The impact on all the Howlands could hardly be greater, but in this telling they all handle the revelation of Alice’s condition with a degree of equanimity that’s rather remarkable. Even the children, when informed of the fact that they might be carriers of the disease, are at most nonplussed. To be sure, there’s a taste of acidity to Baldwin’s performance: John reacts with stiffness when he talks with Alice’s physician, and later as her condition deteriorates his interest in his own professional advancement sometimes takes precedence over his commitment to what might be best for her. And while Moore captures, through small, carefully calibrated gestures, the gradual but all too swift progress of the disease—while avoiding a blatant appeal for audience sympathy even as Alice prepares a computer message to herself about possibly committing suicide—one senses a desire on the writer-directors’ part not to get overly explicit about the physical toll the condition is taking on the character, a fear that going too far in that respect might make viewers uncomfortable.

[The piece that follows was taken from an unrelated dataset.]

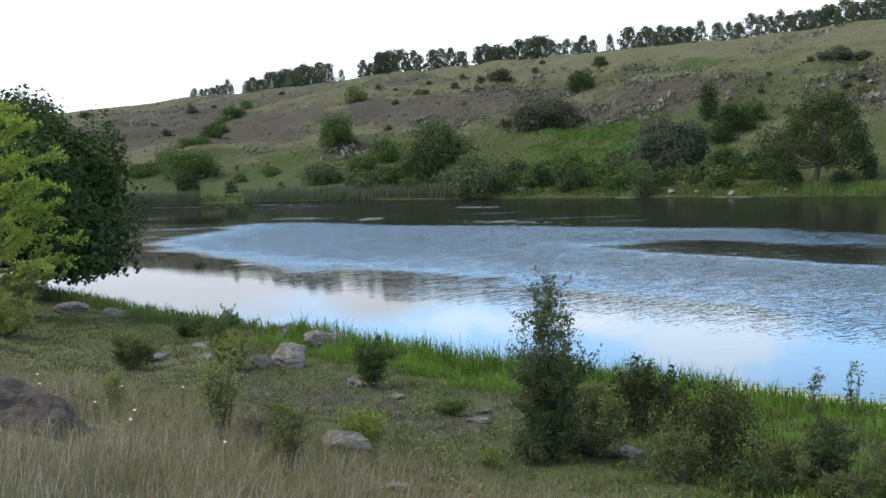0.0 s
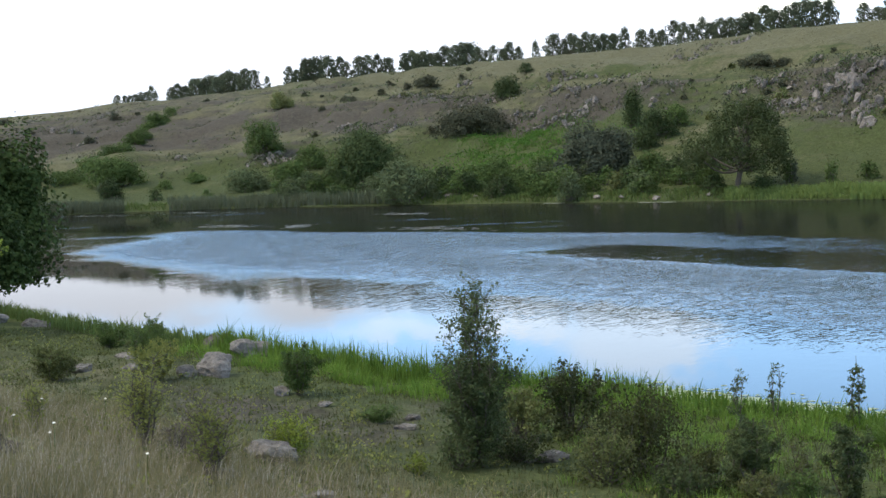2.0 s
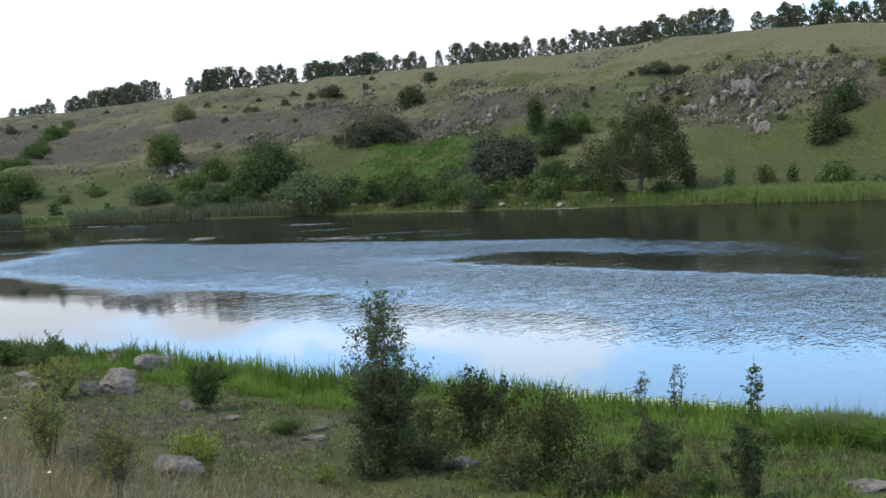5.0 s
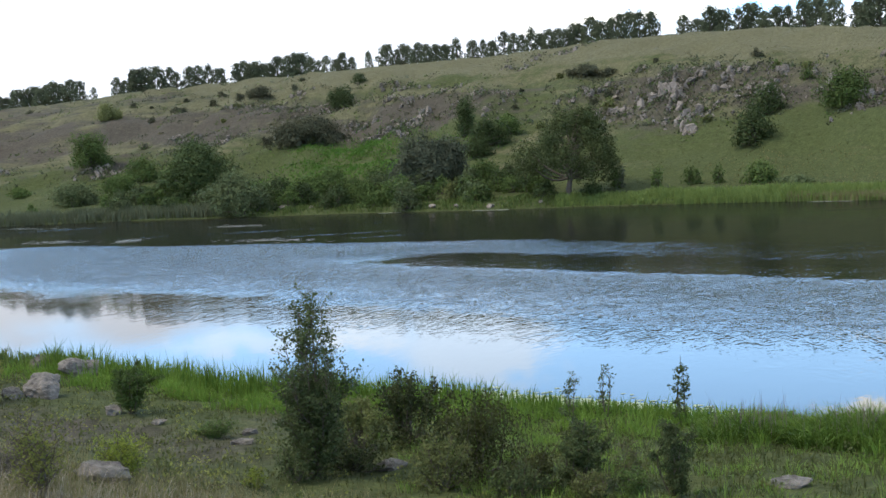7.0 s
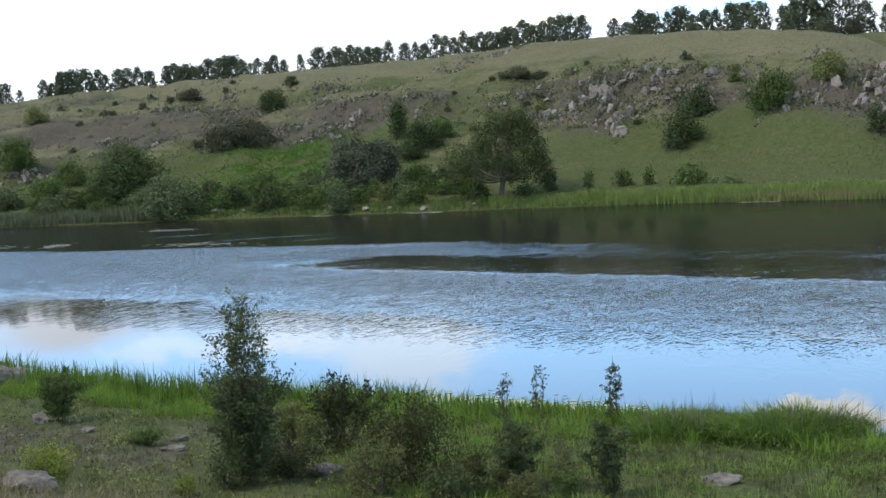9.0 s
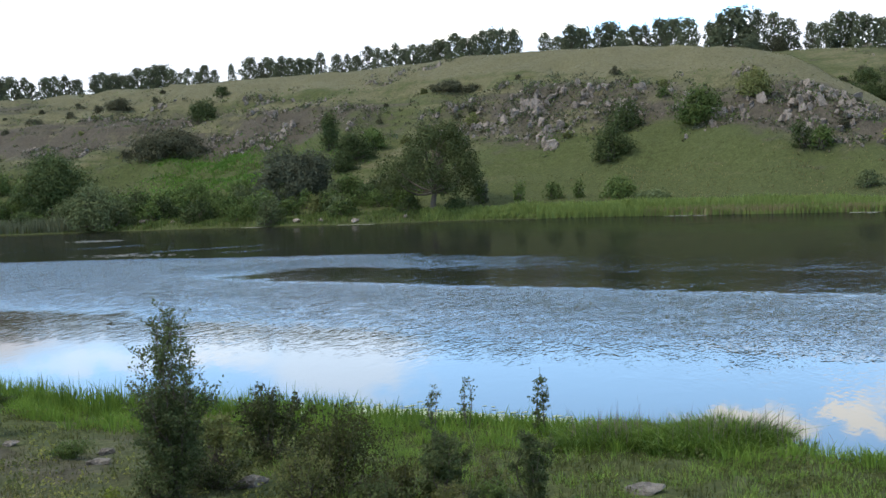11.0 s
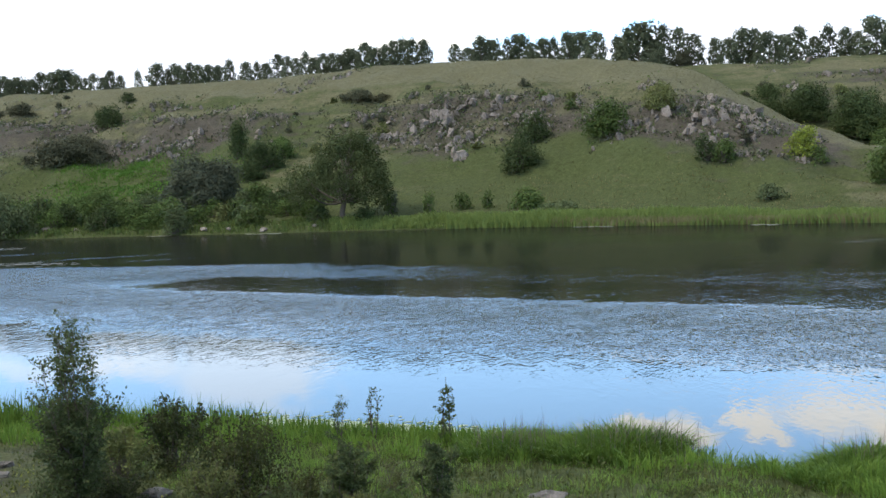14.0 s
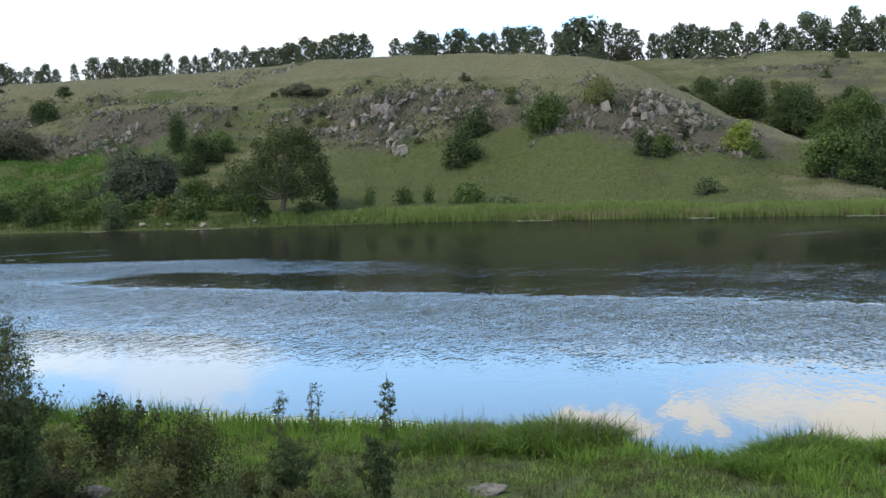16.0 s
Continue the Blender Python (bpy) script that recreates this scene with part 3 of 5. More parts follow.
def rock_mesh(name, seed, size, material, detail=3, flat=0.0, rough=0.05):
    """A block of stone: a ball cut by random planes, then worn."""
    rng = np.random.RandomState(seed)
    bm = bmesh.new()
    bmesh.ops.create_icosphere(bm, subdivisions=detail, radius=1)
    cuts = unit(rng.normal(0, 1, (17, 3)))
    dist = rng.uniform(0.45, 0.82, 17)
    if flat:
        cuts, dist = np.vstack([cuts, unit(np.array([[0.12, -0.08, 1.0]]))]), np.append(dist, 1 - flat)
    for v in bm.verts:
        d = np.array(v.co)
        c = cuts @ d
        r = min(1.0, float(np.min(np.where(c > 0.05, dist / np.maximum(c, 0.05), 9))))
        q = Vector(d * r)
        r2 = r + rough * noise.fractal(q * 2.3 + Vector((seed, 0, 0)), 1.0, 2.0, 4)
        v.co = Vector((d[0] * r2 * size[0], d[1] * r2 * size[1], d[2] * r2 * size[2]))
    me = bpy.data.meshes.new(name)
    bm.to_mesh(me)
    bm.free()
    for p in me.polygons:
        p.use_smooth = False
    me.materials.append(material)
    return me


def shard_mesh(name, seed, size, material):
    """A sharp-edged block of broken rock: the hull of a few points about a skewed box."""
    rng = np.random.RandomState(seed)
    bm = bmesh.new()
    skew = rng.uniform(-0.35, 0.35, 2)
    for k in range(15):
        p = np.sign(rng.uniform(-1, 1, 3)) * rng.uniform(0.55, 1.0, 3) if k < 11 else rng.uniform(-1, 1, 3)
        p[:2] = p[:2] * (1 - 0.22 * (p[2] + 1)) + skew * p[2]
        bm.verts.new(p * size)
    hull = bmesh.ops.convex_hull(bm, input=bm.verts)
    bmesh.ops.delete(bm, geom=list({v for v in hull["geom_interior"] + hull["geom_unused"] if isinstance(v, bmesh.types.BMVert)}), context="VERTS")
    me = bpy.data.meshes.new(name)
    bm.to_mesh(me)
    bm.free()
    me.materials.append(material)
    return me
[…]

That reticence is preferable, of course, to emotional overkill; one has to be grateful that the film doesn’t become as cloying and grossly manipulative as many disease-of-the-week movies have been. (It might also spring, at least to some extent, from the fact that Glatzer suffers from Lou Gehring’s Disease, an ailment that affects the body rather than the mind but is equally debilitating.) But it does saddle “Still Alice” with a sense of genteel decorum—evinced also in Denis Lenoir’s smooth cinematography and Tammaso Ortino’s elegant production design, as well as Susan Perlman’s sets—that’s somewhat at odds with the awfulness of the subject. In that respect it resembles Sarah Polley’s “Away from Her,” another film about mental deterioration that avoids mawkishness but in doing so comes across as more intellectually than emotionally compelling. Even when it aims for the heartstrings—in Ilan Eshkeri’s mournful score, or the use of home movies to refer back to Alice’s earlier life—“Still Alice” comes across, oddly enough, as halfhearted.

And yet there’s much to admire, not least Moore’s remarkable performance, which—even more than Julie Christie’s in “Away from Her”—catches the pain of loss in the character with startling immediacy. One senses that had the filmmakers asked her to, she could have given us still more; but one should be grateful for what she does bring to the part. The prickliness that Baldwin invests John with is also memorable, and while not entirely effacing memories of her pallid turns in the “Twilight” series, Stewart exhibits some real spirit as the Howland child who proves most willing to sacrifice to help her mother, and most touched by the experience she shares with her.

Paradoxically even when pulling its emotional punches “Still Alice” can’t entirely escape the limitations of the disease-of-the-week genre, but largely as a result of Moore’s extraordinary skill it largely transcends them.